Fosse só isso, e a questão seria apenas de ordem cognitiva. Mas
uma segunda linha de argumentação de alguns anônimos (e de alguns não anônimos
também) insistiu que o problema não é a discriminação contra negros e
mulheres – a tal “realidade”. O problema de verdade é que somos, eu e Felipe –
alguns julgam que são todos os colaboradores do blog –, “politicamente corretos”. Não, eu não confundi
as coisas nem você entendeu mal: para alguns anônimos (e alguns não anônimos
também) o problema não são as políticas discriminatórias (sejam elas racistas, machistas,
homofóbicas, geracionais, etc...) no interior das empresas e seus RHs; não é a
constatação de que negros e mulheres são alijados do mercado de trabalho por
sua condição étnica e de gênero; que apesar das sete mil vagas ociosas, alguns
empregadores e seus profissionais de RH continuam a preterir negros e mulheres e a preferir homens brancos, independente do cargo e da função, da qualificação ou competência. Não, nada disso
é um problema porque, segundo alguns anônimos (e alguns não anônimos também)

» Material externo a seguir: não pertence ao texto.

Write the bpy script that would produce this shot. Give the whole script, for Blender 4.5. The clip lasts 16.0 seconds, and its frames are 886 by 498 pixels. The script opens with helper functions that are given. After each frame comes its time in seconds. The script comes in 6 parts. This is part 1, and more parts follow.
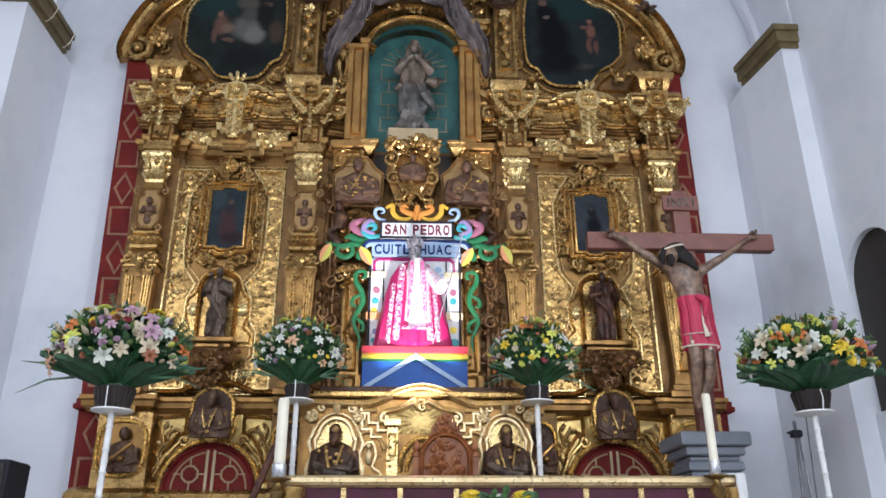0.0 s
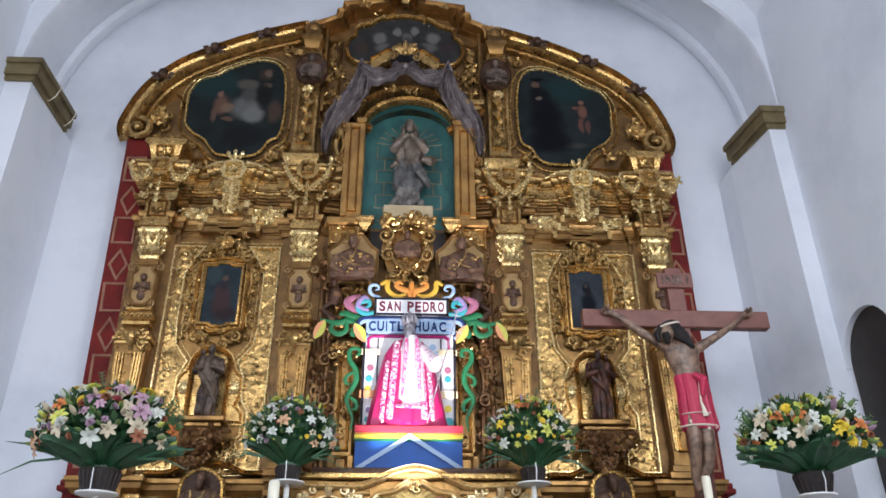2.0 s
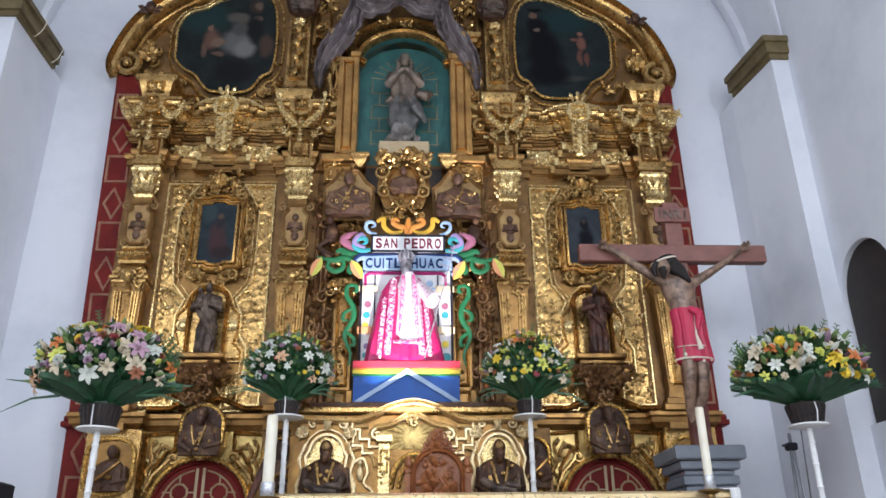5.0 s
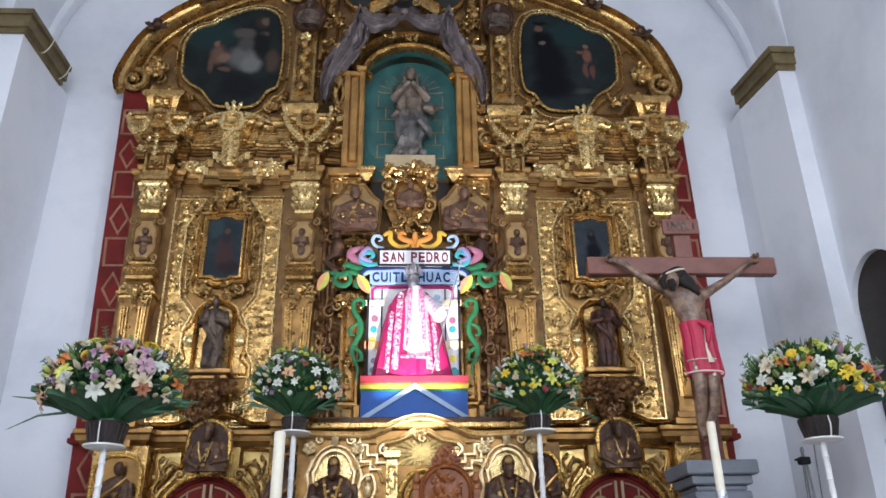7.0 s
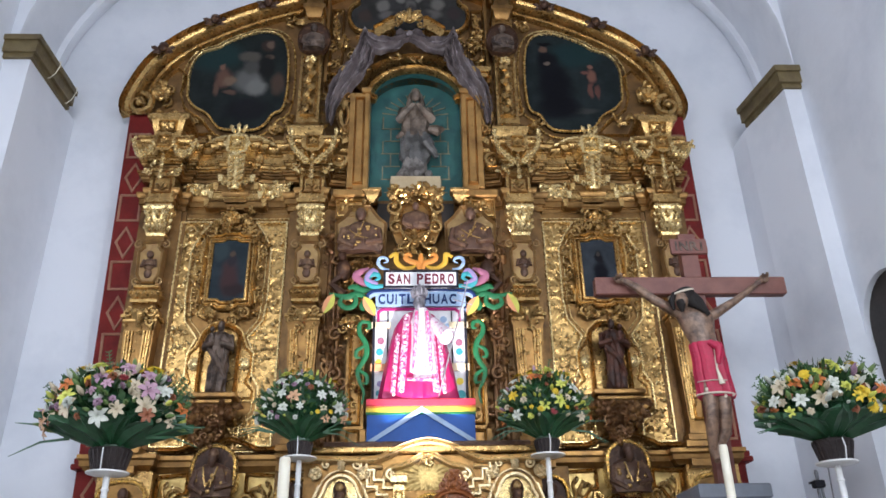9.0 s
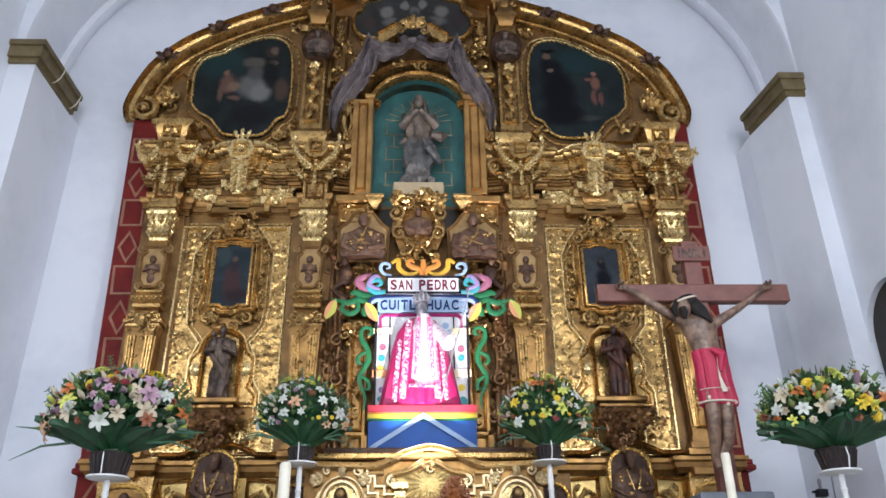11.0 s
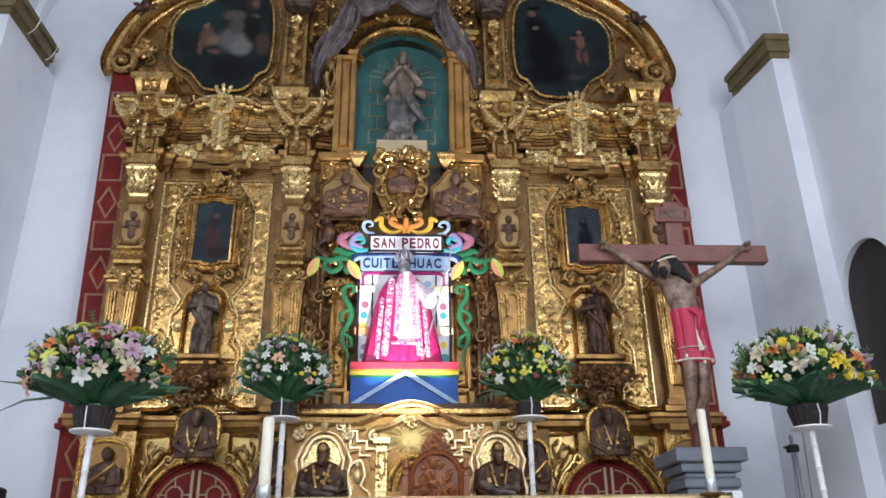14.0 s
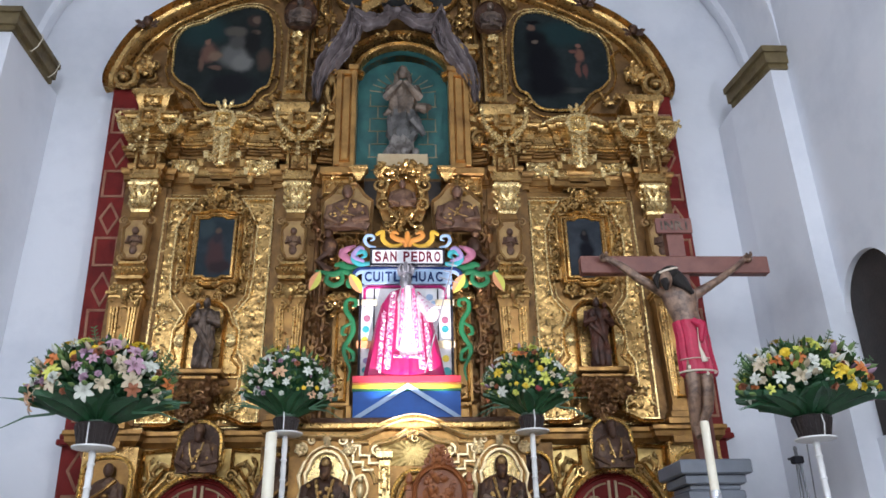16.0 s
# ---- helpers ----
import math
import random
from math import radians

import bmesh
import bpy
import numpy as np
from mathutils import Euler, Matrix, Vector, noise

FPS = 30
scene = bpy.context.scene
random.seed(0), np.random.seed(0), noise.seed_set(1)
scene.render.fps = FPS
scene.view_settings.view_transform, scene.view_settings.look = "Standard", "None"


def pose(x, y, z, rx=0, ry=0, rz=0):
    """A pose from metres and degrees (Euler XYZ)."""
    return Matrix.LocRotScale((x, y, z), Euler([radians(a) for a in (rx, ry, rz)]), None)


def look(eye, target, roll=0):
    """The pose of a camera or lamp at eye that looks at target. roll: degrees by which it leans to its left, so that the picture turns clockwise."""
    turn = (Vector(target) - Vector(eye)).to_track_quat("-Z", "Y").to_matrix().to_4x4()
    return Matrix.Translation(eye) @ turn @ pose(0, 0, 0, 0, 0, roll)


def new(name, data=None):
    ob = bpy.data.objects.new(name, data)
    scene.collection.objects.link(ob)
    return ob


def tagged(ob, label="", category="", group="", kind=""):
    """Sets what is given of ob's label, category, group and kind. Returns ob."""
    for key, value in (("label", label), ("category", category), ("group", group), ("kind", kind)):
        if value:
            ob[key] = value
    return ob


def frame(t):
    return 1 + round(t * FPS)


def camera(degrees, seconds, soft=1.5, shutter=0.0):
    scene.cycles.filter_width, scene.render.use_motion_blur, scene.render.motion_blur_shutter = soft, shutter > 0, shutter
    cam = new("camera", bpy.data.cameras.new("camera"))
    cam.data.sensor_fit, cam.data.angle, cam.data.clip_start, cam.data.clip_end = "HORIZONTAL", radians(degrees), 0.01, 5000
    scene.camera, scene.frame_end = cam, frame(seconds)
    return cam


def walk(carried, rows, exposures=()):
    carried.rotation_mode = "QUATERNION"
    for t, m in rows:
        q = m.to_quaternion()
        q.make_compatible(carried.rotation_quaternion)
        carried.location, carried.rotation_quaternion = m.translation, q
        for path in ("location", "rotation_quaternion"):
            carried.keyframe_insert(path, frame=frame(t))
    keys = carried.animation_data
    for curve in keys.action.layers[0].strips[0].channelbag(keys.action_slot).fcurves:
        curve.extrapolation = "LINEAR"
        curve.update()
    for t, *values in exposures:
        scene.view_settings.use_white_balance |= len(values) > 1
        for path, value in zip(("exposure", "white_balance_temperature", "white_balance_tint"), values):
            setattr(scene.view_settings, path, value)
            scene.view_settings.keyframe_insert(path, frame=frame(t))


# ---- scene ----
cam = camera(59.5, 16.0, soft=1.6)
PATH = [
    (0, (0.039, -8.332, 0.916), (0.127, -6.481, 1.67), -0.2),
    (0.5, (0.038, -8.33, 0.917), (0.124, -6.483, 1.681), -0.2),
    (1, (0.036, -8.335, 0.915), (0.125, -6.493, 1.688), -0.2),
    (1.5, (0.038, -8.323, 0.924), (0.128, -6.494, 1.728), -0.1),
    (1.8, (0.011, -8.329, 0.967), (0.112, -6.534, 1.844), -0.3),
    (2, (0.035, -8.337, 0.941), (0.134, -6.568, 1.869), -0.3),
    (2.5, (0.072, -8.335, 0.943), (0.167, -6.612, 1.954), -0.7),
    (3, (0.095, -8.331, 0.925), (0.183, -6.558, 1.845), -0.4),
    (3.5, (0.082, -8.323, 0.933), (0.188, -6.522, 1.798), -0.7),
    (4, (0.072, -8.3, 0.948), (0.18, -6.464, 1.736), -0.8),
    (4.5, (0.081, -8.291, 0.945), (0.185, -6.454, 1.728), -0.8),
    (7, (0.07, -8.261, 0.967), (0.155, -6.436, 1.781), -0.9),
    (7.5, (0.054, -8.219, 0.993), (0.135, -6.424, 1.871), -1.3),
    (8, (0.072, -8.221, 0.997), (0.183, -6.429, 1.878), -1.7),
    (8.5, (0.071, -8.212, 0.993), (0.152, -6.413, 1.862), -1.4),
    (9, (0.07, -8.215, 0.995), (0.14, -6.412, 1.858), -1.1),
    (11.3, (0.086, -8.206, 0.992), (0.146, -6.414, 1.878), -0.7),
    (11.5, (0.071, -8.201, 0.993), (0.134, -6.418, 1.896), -0.8),
    (12, (0.069, -8.211, 1.006), (0.173, -6.467, 1.981), -1.1),
    (12.5, (0.063, -8.231, 0.993), (0.17, -6.498, 1.986), -1.4),
    (12.8, (0.06, -8.249, 0.995), (0.168, -6.475, 1.912), -1.2),
    (13, (0.063, -8.228, 0.982), (0.17, -6.424, 1.839), -1.3),
    (13.2, (0.071, -8.24, 0.984), (0.177, -6.415, 1.795), -1.4),
    (13.5, (0.073, -8.218, 0.983), (0.181, -6.38, 1.766), -0.9),
    (14, (0.072, -8.217, 0.981), (0.18, -6.379, 1.763), -0.8),
    (14.5, (0.069, -8.215, 0.974), (0.178, -6.379, 1.76), -1.0),
    (15, (0.067, -8.216, 0.968), (0.181, -6.384, 1.761), -1.1),
    (15.5, (0.069, -8.22, 0.973), (0.18, -6.39, 1.772), -1.1),
    (16, (0.068, -8.22, 0.972), (0.173, -6.396, 1.787), -1.2),
]
walk(cam, [(t, look(eye, target, roll)) for t, eye, target, roll in PATH], exposures=[(0.0, 0.0), (2.0, 0.0), (2.5, 0.10), (3.0, 0.12), (3.5, 0.08), (4.0, 0.0), (7.0, 0.0), (8.0, 0.04), (9.0, 0.04), (11.5, 0.10), (13.0, 0.10), (14.0, 0.0), (16.0, -0.02)])

# ---- light ----
world = bpy.data.worlds.new("sky")
scene.world = world
world.use_nodes = True
wn = world.node_tree.nodes
sky = wn.new("ShaderNodeTexSky")
sky.sky_type, sky.sun_disc = "NISHITA", False
sky.sun_elevation, sky.sun_rotation = radians(50), radians(120)
world.node_tree.links.new(sky.outputs[0], wn["Background"].inputs[0])
wn["Background"].inputs[1].default_value = 0.12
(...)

nada disso realmente existe: é tudo coisa da patrulha “politicamente correta”.
O fato é que alguns desceram tão baixo em seus padrões
éticos que o simples gesto de solidariedade e indignação – em alguns casos,
menos que o mínimo necessário – com quem quer que seja – e especialmente se
o objeto da solidariedade pertencer às chamadas “minorias” – é achincalhado em
nome de alguma coisa tão vaga e ambivalente como o “politicamente incorreto”.
Nesse caso, não se trata de um problema simplesmente cognitivo. Ele é ético e
político. E é, sobretudo, um problema de caráter.